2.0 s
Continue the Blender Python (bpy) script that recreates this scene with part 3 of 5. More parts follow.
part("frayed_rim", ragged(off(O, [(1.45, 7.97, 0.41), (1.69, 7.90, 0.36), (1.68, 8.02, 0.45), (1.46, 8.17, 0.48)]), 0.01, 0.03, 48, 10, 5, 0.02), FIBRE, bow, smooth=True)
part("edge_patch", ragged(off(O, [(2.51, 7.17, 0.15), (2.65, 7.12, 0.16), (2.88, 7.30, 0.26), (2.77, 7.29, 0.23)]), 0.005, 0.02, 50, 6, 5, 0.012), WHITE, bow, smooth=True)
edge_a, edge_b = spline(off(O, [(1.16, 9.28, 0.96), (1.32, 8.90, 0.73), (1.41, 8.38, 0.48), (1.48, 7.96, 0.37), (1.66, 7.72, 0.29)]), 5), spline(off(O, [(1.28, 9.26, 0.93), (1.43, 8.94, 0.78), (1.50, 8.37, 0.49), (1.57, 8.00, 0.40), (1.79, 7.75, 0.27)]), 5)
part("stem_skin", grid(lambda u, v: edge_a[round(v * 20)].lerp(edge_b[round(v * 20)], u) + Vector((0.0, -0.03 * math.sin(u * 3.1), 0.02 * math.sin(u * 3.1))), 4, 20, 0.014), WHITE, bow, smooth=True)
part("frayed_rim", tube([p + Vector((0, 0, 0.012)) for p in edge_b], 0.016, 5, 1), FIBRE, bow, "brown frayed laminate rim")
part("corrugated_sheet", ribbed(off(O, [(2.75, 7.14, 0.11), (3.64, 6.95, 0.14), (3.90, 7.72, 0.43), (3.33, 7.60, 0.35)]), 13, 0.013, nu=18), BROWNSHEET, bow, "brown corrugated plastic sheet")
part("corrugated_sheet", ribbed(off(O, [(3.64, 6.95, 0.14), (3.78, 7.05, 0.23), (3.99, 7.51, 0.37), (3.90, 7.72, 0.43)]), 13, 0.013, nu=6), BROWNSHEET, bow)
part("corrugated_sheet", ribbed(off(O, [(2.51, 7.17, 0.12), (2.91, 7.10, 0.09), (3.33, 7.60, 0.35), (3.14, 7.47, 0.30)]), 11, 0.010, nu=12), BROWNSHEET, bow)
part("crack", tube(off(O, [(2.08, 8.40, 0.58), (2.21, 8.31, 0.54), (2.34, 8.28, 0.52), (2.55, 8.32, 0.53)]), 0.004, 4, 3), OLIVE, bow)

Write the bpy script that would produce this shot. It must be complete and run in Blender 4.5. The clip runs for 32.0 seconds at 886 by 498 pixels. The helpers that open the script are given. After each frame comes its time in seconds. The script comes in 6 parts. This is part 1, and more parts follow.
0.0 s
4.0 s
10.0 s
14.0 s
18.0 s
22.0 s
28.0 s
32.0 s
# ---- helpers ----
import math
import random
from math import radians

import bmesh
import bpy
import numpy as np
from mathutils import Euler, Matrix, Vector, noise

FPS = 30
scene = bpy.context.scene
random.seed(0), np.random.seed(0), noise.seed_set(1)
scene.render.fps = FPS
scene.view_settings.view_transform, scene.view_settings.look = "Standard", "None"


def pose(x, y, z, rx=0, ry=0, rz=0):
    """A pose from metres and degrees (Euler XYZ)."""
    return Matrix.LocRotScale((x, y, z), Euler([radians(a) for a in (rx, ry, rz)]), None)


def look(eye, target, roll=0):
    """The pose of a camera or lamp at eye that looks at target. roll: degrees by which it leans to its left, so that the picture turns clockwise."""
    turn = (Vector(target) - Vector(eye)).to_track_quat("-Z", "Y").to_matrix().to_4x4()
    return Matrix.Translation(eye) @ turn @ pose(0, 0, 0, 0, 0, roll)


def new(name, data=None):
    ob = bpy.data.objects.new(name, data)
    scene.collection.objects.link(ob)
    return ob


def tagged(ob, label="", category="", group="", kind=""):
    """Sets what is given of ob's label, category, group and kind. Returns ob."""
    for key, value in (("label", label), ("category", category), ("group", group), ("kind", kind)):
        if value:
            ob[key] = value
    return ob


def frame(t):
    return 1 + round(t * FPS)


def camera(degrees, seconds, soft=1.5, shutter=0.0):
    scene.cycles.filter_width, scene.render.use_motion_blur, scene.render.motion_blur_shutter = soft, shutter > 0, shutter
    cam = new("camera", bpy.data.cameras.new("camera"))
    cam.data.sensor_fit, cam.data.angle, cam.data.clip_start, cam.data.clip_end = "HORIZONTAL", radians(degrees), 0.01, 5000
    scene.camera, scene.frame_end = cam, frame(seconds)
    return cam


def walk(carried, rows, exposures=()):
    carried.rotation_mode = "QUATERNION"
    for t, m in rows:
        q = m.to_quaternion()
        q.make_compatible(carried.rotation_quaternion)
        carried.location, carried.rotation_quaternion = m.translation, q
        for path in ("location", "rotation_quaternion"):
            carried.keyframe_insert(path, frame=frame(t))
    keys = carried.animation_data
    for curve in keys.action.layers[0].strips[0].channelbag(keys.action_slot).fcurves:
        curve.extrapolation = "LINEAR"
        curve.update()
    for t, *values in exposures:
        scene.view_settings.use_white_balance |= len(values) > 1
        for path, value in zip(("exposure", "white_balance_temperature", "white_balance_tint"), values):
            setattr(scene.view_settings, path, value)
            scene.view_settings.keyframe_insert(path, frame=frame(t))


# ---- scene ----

▶ [Requirement]:
Identify and copy the lines holding the word "Vector".

▶ [Final result]:
part("stem_skin", grid(lambda u, v: edge_a[round(v * 20)].lerp(edge_b[round(v * 20)], u) + Vector((0.0, -0.03 * math.sin(u * 3.1), 0.02 * math.sin(u * 3.1))), 4, 20, 0.014), WHITE, bow, smooth=True)
part("frayed_rim", tube([p + Vector((0, 0, 0.012)) for p in edge_b], 0.016, 5, 1), FIBRE, bow, "brown frayed laminate rim")
from mathutils import Euler, Matrix, Vector, noise
    turn = (Vector(target) - Vector(eye)).to_track_quat("-Z", "Y").to_matrix().to_4x4()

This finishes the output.